L’équivocité de l’intermédiaire
Si nous ne sommes pas fans de l’acronyme GAFAM, force est de constater que l’ensemble des géants du net sont dans une position assez semblable au regard des contenus traités par leurs plateformes et services : aucun n’est éditeur ou producteur. Qu’il s’agisse des moteurs de recherche, des réseaux sociaux ou encore des places de marché en ligne, tous ont construit leurs services sur le principe de la mise en relation, de l’intermédiation, de l’agrégation et du partage de contenus. Le succès de ces services démontre leur utilité et la valeur ajoutée qui est bien créée par les géants du net : face à l’accroissement toujours plus rapide de la masse d’informations disponibles, les intermédiaires de classement et de tri sont nécessaires pour permettre d’y voir plus clair. Les sceptiques peuvent tenter de retrouver des images et des vidéos de ce qu’était la recherche sur Internet avant Google, lorsque des annuaires de liens étaient dressés à la main et qu’il suffisait d’écrire 50 000 fois le mot “maj” en blanc sur fond blanc pour être le premier résultat.
Le caractère équivoque de cette situation n’apparait que lorsque des contenus illicites émergent : il est bien évident que l’on ne peut alors accuser l’intermédiaire d’être responsable de la création du contenu illicite, mais les questions continuent de se poser en ce qui concerne sa diffusion. C’est pour tenter de trouver un équilibre entre protection des intérêts de la société à ne pas voir se propager des contenus illicites et liberté d’expression que le régime de la responsabilité limitée de l’hébergeur a été conçu, afin que les intermédiaires ne puissent être inquiétés qu’en cas d’inaction fautive, après signalement. En pratique, le régime implique souvent de placer l’hébergeur dans une position de juge temporaire de la licéité du contenu : l’hébergeur est ainsi à la fois tiers neutre et départiteur. Il semble que cette double casquette est désormais remise en cause par les hébergeurs eux-mêmes, Zuckerberg appelant explicitement à ce que lui soit ordonné le retrait de contenus par une autorité administrative indépendante : “les décideurs publics me disent souvent que nous avons trop de pouvoir en matière d’expression, et franchement, je suis d’accord“.
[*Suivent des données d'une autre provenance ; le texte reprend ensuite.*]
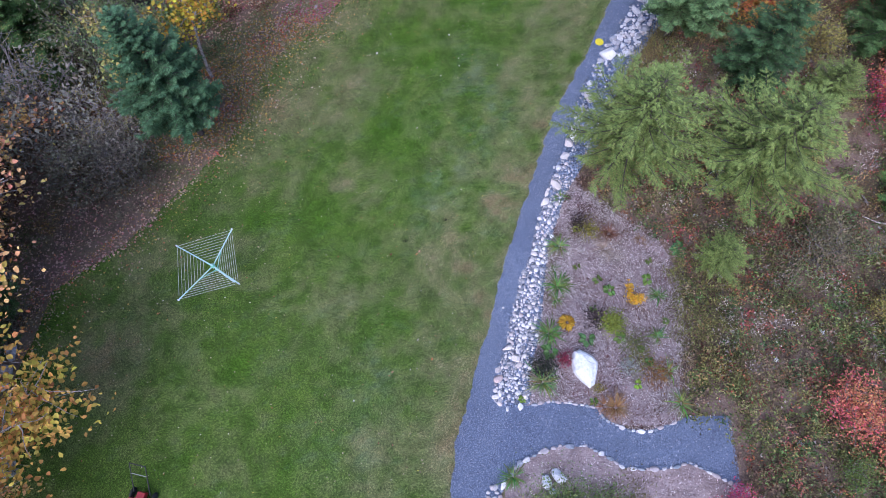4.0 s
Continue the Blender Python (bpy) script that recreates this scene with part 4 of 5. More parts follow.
def grass():
    rng = np.random.default_rng(43)
    n = 340000
    y = rng.uniform(-6, 24.3, n)
    x = LAWN_LEFT(y) - 0.9 + np.sqrt(rng.random(n)) ** 0.9 * (edge(y) + 0.9 - LAWN_LEFT(y))
    blades("grass", x, y, rng.uniform(0.014, 0.032, n), rng.uniform(0.003, 0.006, n), rng, np.clip(green(x, y) + rng.normal(size=n) * 0.12, 0, 1))
    n = 480000
    y = rng.triangular(-1.0, 5, 15, n)
    x = rng.triangular(-6, 0.3, 5, n)
    ok = (x > LAWN_LEFT(y)) & (x < edge(y))
    x, y = x[ok], y[ok]
    n = len(x)
    blades("grass", x, y, rng.uniform(0.014, 0.036, n), rng.uniform(0.0018, 0.0038, n), rng, np.clip(green(x, y) + rng.normal(size=n) * 0.14, 0, 1))
    # low broad-leaved weeds growing in small clumps through the grass
    n = 150000
    y = rng.triangular(-0.5, 4, 13, n)
    x = edge(y) - 0.05 - np.abs(rng.normal(size=n)) * 1.9
    ok = (blotch(x, y, 0.16, 91) * 0.6 + blotch(x, y, 0.6, 92) * 0.4 > 0.55) & (x > LAWN_LEFT(y))
    x, y = x[ok], y[ok]
    n = len(x)
    blades("grass", x, y, rng.uniform(0.012, 0.024, n), rng.uniform(0.004, 0.008, n), rng, np.clip(0.62 + rng.normal(size=n) * 0.14, 0, 1))
    # thin grass running out among the leaves
    n = 130000
    y = np.r_[rng.uniform(7, 20, 50000), rng.uniform(8, 15, 80000)]
    x = LAWN_LEFT(y) + 0.3 - 3.2 * rng.random(n) ** 1.5
    ok = blotch(x, y, 0.7, 77) > 0.3
    x, y = x[ok], y[ok]
    n = len(x)
    blades("grass", x, y, rng.uniform(0.02, 0.055, n), rng.uniform(0.004, 0.008, n), rng, np.clip(0.4 + rng.normal(size=n) * 0.2, 0, 1))
    # ragged tufts along the edge of the path
    n = 14000
    y = rng.uniform(-4, 19, n)
    x = edge(y) - np.abs(rng.normal(size=n)) * 0.06 + 0.01
    blades("grass", x, y, rng.uniform(0.03, 0.075, n), rng.uniform(0.002, 0.005, n), rng, np.clip(0.3 + rng.normal(size=n) * 0.18, 0, 1))


def leaves_on(name, x, y, size, tone, rng, label, lift=0.015, up=2.5):
    bag = Bag()
    leaf_cards(bag, on_ground(x, y, lift + 0.01 * rng.random(len(x))), size, rng, up, 0.75)
    ob = tagged(new(name, bag.mesh(name, LEAVES)), label, "fallen leaves", kind="stuff")
    ob.color = (*tone, 1)
    return ob


def litter():
    rng = np.random.default_rng(44)

    def left_zone(n, depth, y0, y1, power=1.0):
        y = rng.uniform(y0, y1, n)
        return LAWN_LEFT(np.minimum(y, 24.3)) + 0.25 - depth * rng.random(n) ** power, y

    for n, tone, s in ((20000, (0.48, 0.32, 0.25), 0.075), (11000, (0.57, 0.4, 0.31), 0.07), (8000, (0.46, 0.24, 0.18), 0.075), (2500, (0.5, 0.31, 0.13), 0.07), (2600, (0.52, 0.43, 0.37), 0.06)):
        x, y = left_zone(n, 12, 3, 26)
        mossy = (y > 7.5) & (y < 15) & (x > LAWN_LEFT(y) - 2.6)
        ok = ~mossy | (rng.random(n) < 0.4)
        x, y = x[ok], y[ok]
        leaves_on("fallen_leaves", x, y, s, tone, rng, "dry fallen leaves covering the forest floor")
    n = 1500
    x, y = left_zone(n, 1.7, 13.8, 18.3, 1.1)
    leaves_on("fallen_leaves", x, y, 0.075, (0.38, 0.07, 0.11), rng, "crimson maple leaves fallen along the lawn edge")
    n = 1300
    x, y = left_zone(n, 2.0, 13.5, 19.0, 1.0)
    leaves_on("fallen_leaves", x, y, 0.07, (0.42, 0.28, 0.29), rng, "faded pink maple leaves fallen along the lawn edge")
    n = 3600
    y = rng.normal(17.6, 1.7, n)
    x = rng.normal(-8.6, 1.9, n)
    ok = x < LAWN_LEFT(y) - 0.4
    leaves_on("fallen_leaves", x[ok], y[ok], 0.085, (0.36, 0.11, 0.1), rng, "dark red leaves carpeting the ground beneath the maples")
    for n, tone, label in ((1500, (0.5, 0.3, 0.07), "yellow and orange birch leaves fallen by the lawn"), (900, (0.5, 0.18, 0.06), "orange leaves fallen by the lawn"), (1800, (0.42, 0.33, 0.26), "faded tan leaves fallen by the lawn")):
        y = rng.uniform(8.3, 14.2, n)
        x = LAWN_LEFT(y) - 1.2 + rng.normal(size=n) * 0.95
        leaves_on("fallen_leaves", x, y, 0.062, tone, rng, label, 0.045)
    # leaves thinning out over the shaded edge of the grass
    for n, tone, size in ((1900, (0.36, 0.25, 0.17), 0.055), (1000, (0.45, 0.18, 0.08), 0.055), (600, (0.5, 0.35, 0.08), 0.05), (350, (0.5, 0.43, 0.37), 0.045)):
        y = rng.uniform(2, 20, n)
        x = LAWN_LEFT(y) - 0.6 + rng.exponential(0.75, n)
        leaves_on("fallen_leaves", x, y, size, tone, rng, "fallen leaves thinning out over the edge of the grass", 0.03, 1.6)
    for n, tone in ((1100, (0.34, 0.28, 0.2)), (200, (0.42, 0.33, 0.06)), (400, (0.3, 0.1, 0.06)), (160, (0.55, 0.5, 0.45))):
        y = rng.uniform(-5, 24, n)
        w = LAWN_RIGHT(y) - LAWN_LEFT(y)
        x = LAWN_LEFT(y) + w * rng.random(n) ** 1.5 * 0.95
        leaves_on("fallen_leaves", x, y, 0.04, tone, rng, "scattered small leaves lying on the lawn", 0.03, 1.5)
    for n, tone in ((2600, (0.3, 0.08, 0.08)), (1800, (0.4, 0.2, 0.12))):
        x = rng.normal(9.8, 1.8, n)
        y = rng.normal(22.6, 1.3, n)
        ok = x > LAWN_RIGHT(np.minimum(y, 24.3)) + 0.1
        leaves_on("fallen_leaves", x[ok], y[ok], 0.09, tone, rng, "red leaves fallen beneath the maple at the path bend")
    for n, tone in ((7000, (0.18, 0.105, 0.08)), (5500, (0.27, 0.19, 0.13)), (2500, (0.42, 0.36, 0.33)), (2000, (0.34, 0.11, 0.09))):
        y = rng.uniform(-6, 22, n)
        x = np.where(y > 7, ROCK_RIGHT(y), np.where(y > 0.5, BED_RIGHT(y), 6.9)) + 0.1 + rng.random(n) * (20 - 7)
        leaves_on("fallen_leaves", x, y, 0.075, tone, rng, "dry leaves among the scrub")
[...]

La déresponsabilisation du déserteur
La solution pourrait effectivement permettre d’endiguer la propagation des contenus illicites, mais cela se ferait certainement au détriment de la liberté d’expression et d’information, voire de la protection de la vie privée : il n’y a qu’à voir le nombre de voix qui s’élèvent aujourd’hui au sein du gouvernement pour critiquer le pseudonymat pour comprendre à quel point confier à une autorité seule la charge de la censure générale sur Internet serait un choix liberticide. Alors que Facebook et les autres géants du net sont en cours de collaboration avec la Commission Européenne pour travailler à la conception et la mise en œuvre de codes de bonne conduite pour la lutte contre la désinformation et les contenus illicites, la tribune de Mark Zuckerberg ressemble surtout à une désertion. Le pendant du régime de responsabilité limitée de l’hébergeur, qui relève d’une certaine tolérance envers l’erreur et d’une acceptation des risques, est que les principaux concernés doivent collaborer, sinon le régime est voué à l’échec.
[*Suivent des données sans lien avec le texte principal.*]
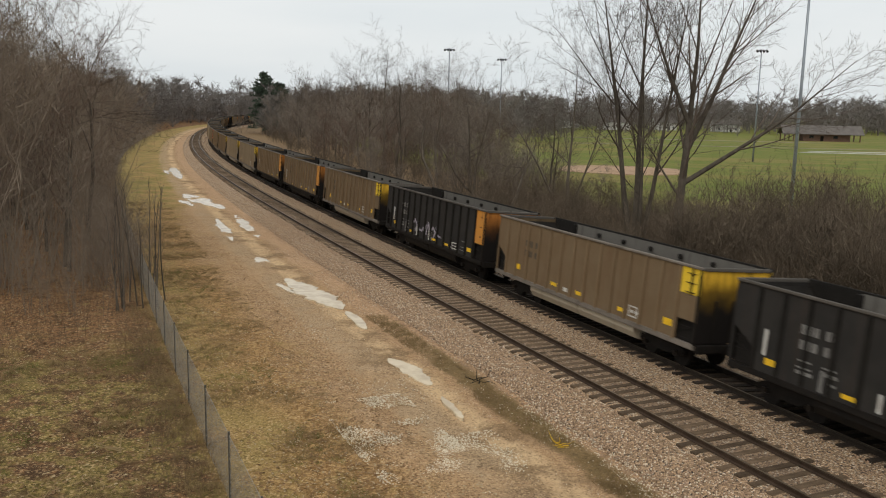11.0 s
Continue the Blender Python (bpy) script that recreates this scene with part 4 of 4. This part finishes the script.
def build_left_woods():
    rng = random.Random(101)

    def wedge(s, d, rng):
        return 18.2 < d < 28 + 0.30 * max(s - 36, 0)
    deep = [(x, y, z, a, k * min(1.0, 0.38 + 0.085 * float(to_sd(x, y)[1][0] - 18)), h, w) for x, y, z, a, k, h, w in scatter(rng, 1250, 37, 268, 18.6, 95, (2.1, 3.2), (0.9, 1.25), 1.5, wedge)]
    strew("thicket_left", TALL_BRUSH, deep + scatter(rng, 400, 35, 240, 16.9, 20.5, (0.45, 0.85), (0.85, 1.2), 1.5) + scatter(rng, 130, 105, 250, 14.6, 18.5, (0.35, 0.75), (0.85, 1.2), 1.0, lambda s, d, rng: d > 18.5 - 4.0 * min(1.0, (s - 105) / 70) + rng.uniform(-0.4, 0.6)) + scatter(rng, 110, 26, 38, 18.3, 36, (0.3, 0.75), (0.85, 1.2), 0.6), M_BRUSH, "dense leafless grey-brown thicket behind the fence", "thicket")
    for i in range(125):
        while True:
            s, d = 40 + 225 * rng.random() ** 1.25, rng.uniform(19.5, 100)
            if wedge(s, d, rng) and d > 20 + 0.02 * s:
                break
        p = at(s, d, z_at(s, d))
        plant(rng.randrange(6), p.x, p.y, p.z, rng.uniform(0, 6.28), rng.uniform(0.85, 1.2), "leafless grey-brown tree in the roadside woods", "trees of the woods beside the road", rng.uniform(0.9, 1.15))
    for i in range(26):
        p = at(rng.uniform(42, 78), rng.uniform(25, 46), -0.8)
        plant(rng.randrange(6), p.x, p.y, p.z, rng.uniform(0, 6.28), rng.uniform(1.05, 1.35), "leafless grey-brown tree in the roadside woods", "trees of the woods beside the road", rng.uniform(0.95, 1.15))
    # dead red-brown weeds and sticks in front of the trees
    strew("dead_weeds", WEEDS, scatter(rng, 480, 24, 42, 18.2, 34, (0.5, 1.3), (0.7, 1.3)) + scatter(rng, 260, 10, 27, 17.6, 18.9, (0.4, 1.0), (0.6, 1.1)), M_WEED, "reddish dead weed stalks on leaf litter", "weeds")


build_left_woods()


def build_right_woods():
    rng = random.Random(202)

    def edge(s):
        """Where the brush begins, past the open bank."""
        return -float(np.interp(s, [0, 40, 60, 100, 150, 200, 280], [7.0, 8.5, 10.0, 12.5, 15.0, 16.5, 15.0]))

    def low(s, d, rng):
        return d < edge(s) - rng.uniform(0, 1.5) and d > -(18 + 0.22 * max(s, 0)) and noise.noise((s * 0.16, d * 0.16, 1.7)) > rng.uniform(-0.6, 0.30)

    def belt(s, d, rng):
        clump = noise.noise((s * 0.05, d * 0.08, 7.7))
        return d < edge(s) - 1.0 and d > -(16 + 0.22 * s) and clump > rng.uniform(-0.6, 0.25)
    near = scatter(rng, 620, 8, 30, -34, -6.8, (1.0, 1.75), (0.85, 1.15), 1.0, low) + scatter(rng, 620, 28, 66, -36, -7.5, (0.65, 1.15), (0.8, 1.1), 1.0, low)
    strew("thicket_right", LOW_BRUSH, near + scatter(rng, 330, 60, 120, -42, -10, (0.6, 1.2), (0.8, 1.1), 1.0, low) + scatter(rng, 170, 110, 290, -40, -14, (0.7, 1.3), (0.8, 1.2), 1.0, low) + scatter(rng, 230, 90, 290, -24, -12, (0.45, 1.0), (0.8, 1.2), 1.0, lambda s, d, rng: edge(s) - 4 < d < edge(s) + rng.uniform(-1.0, 1.5)) + [(rng.uniform(26, 37), rng.uniform(66, 80), -1.5, rng.uniform(0, 6.28), rng.uniform(1.2, 1.7), 1.0, rng.randrange(99)) for _ in range(60)], M_BRUSH_DARK, "tangled leafless brush along the railway bank", "thicket")
    strew("wispy_thicket_right", TALL_BRUSH, scatter(rng, 34, 10, 34, -30, -8, (0.7, 1.15), (0.85, 1.2), 1.0, low) + scatter(rng, 46, 30, 80, -34, -9, (0.5, 0.95), (0.85, 1.2), 1.0, low), M_BRUSH, "pale wispy saplings standing out of the brush", "thicket")
    strew("tall_thicket_right", BELT_BRUSH, scatter(rng, 350, 100, 320, -80, -14, (1.1, 2.3), (0.85, 1.15), 0.9, belt) + scatter(rng, 34, 66, 104, -36, -13, (0.7, 1.35), (0.85, 1.15), 1.0, belt), M_BRUSH_GREY, "tall leafless saplings in the railway belt", "thicket")
    strew("red_thicket_right", BELT_BRUSH, scatter(rng, 120, 80, 300, -70, -14, (0.9, 1.9), (0.85, 1.15), 1.0, belt), M_RED_TWIG, "reddish leafless saplings in the railway belt", "thicket")
    for i in range(118):
        while True:
            s, d = 62 + 268 * rng.random(), rng.uniform(-85, -11)
            if d < edge(s) - 2.0 and -d < 14 + 0.23 * s and (s > 108 or rng.random() < 0.30):
                break
        p = at(s, d, z_at(s, d))
        plant(rng.randrange(6), p.x, p.y, p.z, rng.uniform(0, 6.28), rng.uniform(1.0, 1.4) * (0.75 if s < 108 else 1.0), "leafless tree in the belt beside the railway", "trees of the belt beside the railway", rng.uniform(0.85, 1.1))


build_right_woods()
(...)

C’est bien tout le but du développement des codes de conduite, des chartes éthiques et des mécanismes d’autorégulation : les règles impératives, que l’on appelle “droit dur”, sont déjà en place, et seuls des coups de pouce et des incitations bien placées semblent nécessaires pour garantir le bon fonctionnement du système. Appeler aujourd’hui à ce que des tiers fassent les choix de retrait de contenus, c’est surtout baisser les bras et jeter l’ouvrage avant d’y avoir apporté les dernières touches, pourtant les plus essentielles. Que Zuckerberg ne s’y trompe pas : si l’implication des géants du net dans la lutte contre les contenus illicite diminue, alors la tolérance envers l’erreur et le risque diminuera aussi, et la société sera en droit d’exiger une obligation de résultat. Pas sûrs que cela soit plus sûr juridiquement pour les hébergeurs.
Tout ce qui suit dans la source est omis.